Machinery manufactures will wax lyrical about the wonders and miracles of the their digital systems with a growing emphasis on AI (however they may define it), but there is one area of computing that has probably had as great an effect on farming as any other and that is Computer Aided Design (CAD) for short.
CAD kicked off in the 1950s as computer scientists at the Massachusetts Institute of Technology (MIT) started to develop existing radar systems to show debugging protocols on the oscilloscopes being used to display the radar images.
It was found that electronic circuit diagrams, with the associated symbols, could be shown on the scopes and their size and orientation could also be altered, enabling technicians to trace faults without the need of manuals and it was at this time that the term CAD was coined.
Putting curves into cars
Fast forward to the 1960s when Renault and Citroen started using computers to help in the definition and design of curved body panels based on the work of French mathematician Pierre Bezier.
Bezier had developed algorithms and calculations to describe shapes and curves that went beyond what was already possible with standard trigonometry, and being employed by Renault at the time it was the French who got a head start in using CAD for automotive design.
It was he that developed the programme known as UNISURF, which entered full service in 1975 and is now regarded as the first functional purpose designed CAD system.
Yet, Boeing was also also working on the concept and it was used to help design the surface panels of the Boeing 727, which entered service in 1964. Within 30 years, the company’s 777 was designed completely on a computer.
CAD found everywhere
Naturally, it was not long before the rest of the engineering world woke up to the concept with the well-known AutoCAD programme popularising it throughout industry.

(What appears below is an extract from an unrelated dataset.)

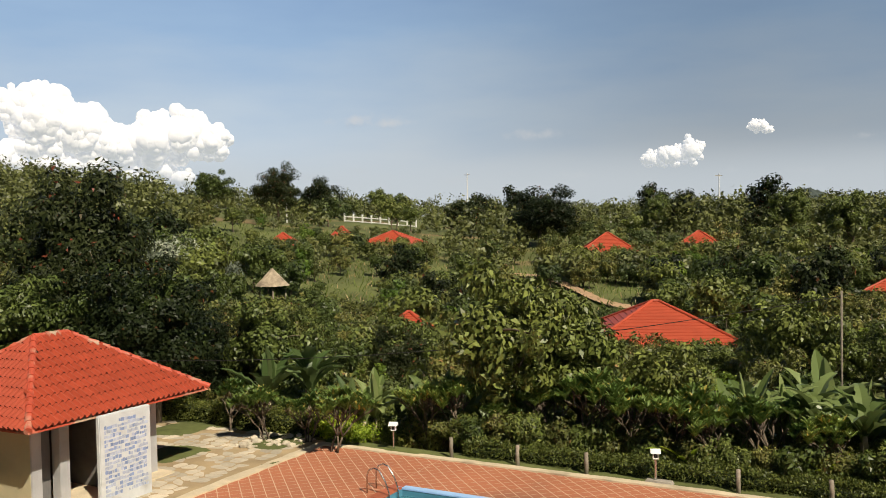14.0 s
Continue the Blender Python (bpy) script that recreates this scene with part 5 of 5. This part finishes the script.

Agricultural machinery companies were by no means immune to the capabilities of CAD and not just the tractor manufacturers, implement makers also took to it with alacrity.
It naturally followed that as the power of tractors increased so to do did the size and complexity of implements to match, leading to what we see today in the field which would most probably not have happened at all if it were not for computing power.
A step further
However, there is a further aspect to this and it is the incorporation of Finite Element Analysis (FEA), which actually predates CAD, going back to the early 1940s when two researchers established the basic methods of stress analysis using multiple points within the structure or material.
It took a while for computing to become powerful enough to handle the maths involved and it wasn’t until the 1990s that low cost PCs allowed the method to be deployed outside of major corporations and academia.
Now, it is a part of all advanced design work with engineers being able to test new machines virtually before they commit to actually building a prototype and trying it out in the field.
It is not just the complexity of the equipment that has blossomed due to CAD, with FEA it has led to machines that are lighter and stronger, for rather than simply welding more metal onto a frame, for instance, the frame can be designed to have the strength in the right places without further bracing.
A real game changer
All this has dramatically changed the the farm machinery industry. The wide range of constantly updated new machines that have been available over the past two to three decades would simply not have been possible without CAD.
Yet we never hear about it, it is only the supposed advances in tractor systems, data generation and its deployment through telemetry, and now artificial intelligence, that are mentioned.
It may be argued though, that none of them have made as great an impact on farming as taking machinery design off the drawing board and putting it onto a chip.